Secondly, I would always recommend connecting with locals to better understand the community and social framework of the country you are planning to visit. Social media and/or online communities can often help you connect easily with locals.
Last but not least, don’t shy away from destinations that may seem unwelcoming, but rather conduct research and track developments in those countries over time to understand the cultural differences and local nuances.
What do you think organizations can do to keep their LGBTQ+ employees safe when travelling for business?
First of all, I believe that organizations should create a psychologically safe and inclusive environment where people feel comfortable to report that they are nervous to travel for reasons of any kind.
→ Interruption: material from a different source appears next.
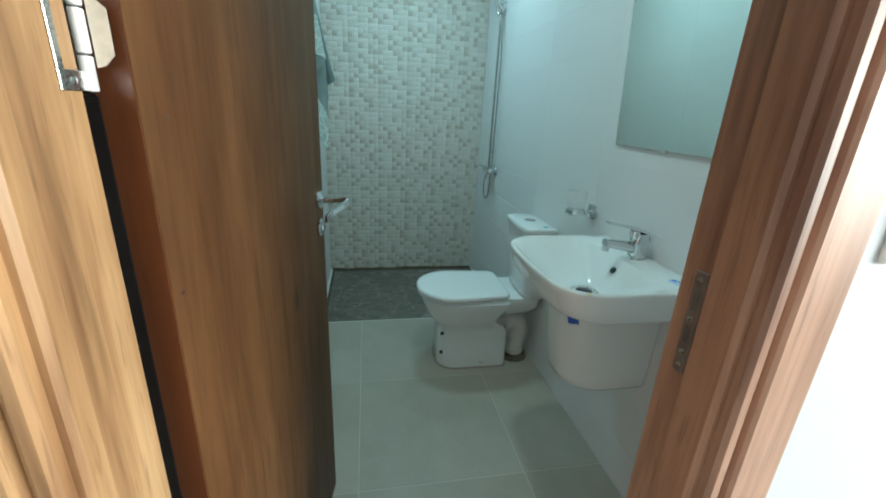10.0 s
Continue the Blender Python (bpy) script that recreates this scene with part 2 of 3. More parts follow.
MAT_HALLFLOOR = varied("hall_floor_tile", (0.42, 0.39, 0.35), 0.35, 0.08, 4)
MAT_MIRROR = Mat("mirror_silver", (0.815, 0.85, 0.79), 0.012, 1.0).m
MAT_MIRROR_EDGE = varied("green_glass_edge", (0.10, 0.16, 0.14), 0.2, 0.1, 20)
MAT_FROST = Mat("frosted_glass", (0.84, 0.84, 0.83), 0.5, Alpha=0.15, IOR=1.2).m
MAT_PLASTIC_CLEAR = varied("clear_clip_plastic", (0.70, 0.70, 0.69), 0.15, 0.04, 20, 0.0)
glow = Mat("lamp_diffuser", (0.9, 0.9, 0.9), 0.4, Emission_Strength=34.0)
glow.b.inputs["Emission Color"].default_value = (*LED, 1)
MAT_GLOW = glow.m


def mosaic(name, colour, pale, rough):
    """Glazed mosaic cell: its colour clouded into a paler one."""
    m = Mat(name, colour, rough)
    f = m.ramp(m.noise(75, 4, 0.6), (0.38, (0, 0, 0)), (0.72, (1, 1, 1)))
    c = m.mix(f, colour, pale)
    m.colour(m.mix(1.0, c, m.ramp(m.noise(9, 3), (0.3, (0.93, 0.92, 0.91)), (0.7, (1, 1, 1))), "MULTIPLY"))
    m.rough(m.noise(40, 3), rough - 0.05, rough + 0.08)
    m.bump(m.noise(130, 3), 0.15, 0.001)
    return m.m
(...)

Secondly, organizations can ensure that suitable risk management systems are in place and that employees who undertake travel as part of their work are suitably trained and supported. Lastly, I believe companies should take any incidents and feedback from employees seriously and act on them appropriately.
Do you think your experiences travelling have impacted how you approach your work or as a leader?
Firstly, travelling has given me more confidence to step out of my comfort zone. Trekking in the bush in South Africa or hitchhiking in South-East Asia taught me how to be comfortable even outside of my comfort zone.
Secondly, experiencing other cultures inspired me to open my mind to different ways of thinking. It also helped me to embrace diversity in terms of the people I work with.
Thirdly, travelling made me a better communicator. Being able to communicate despite language barriers is an asset, especially if you work for a multinational company.
Last but not least, travelling is all about following up on schedules, solving problems quickly and organizing yourself in the best possible way. It definitely helped me improve my problem-solving abilities and time management skills.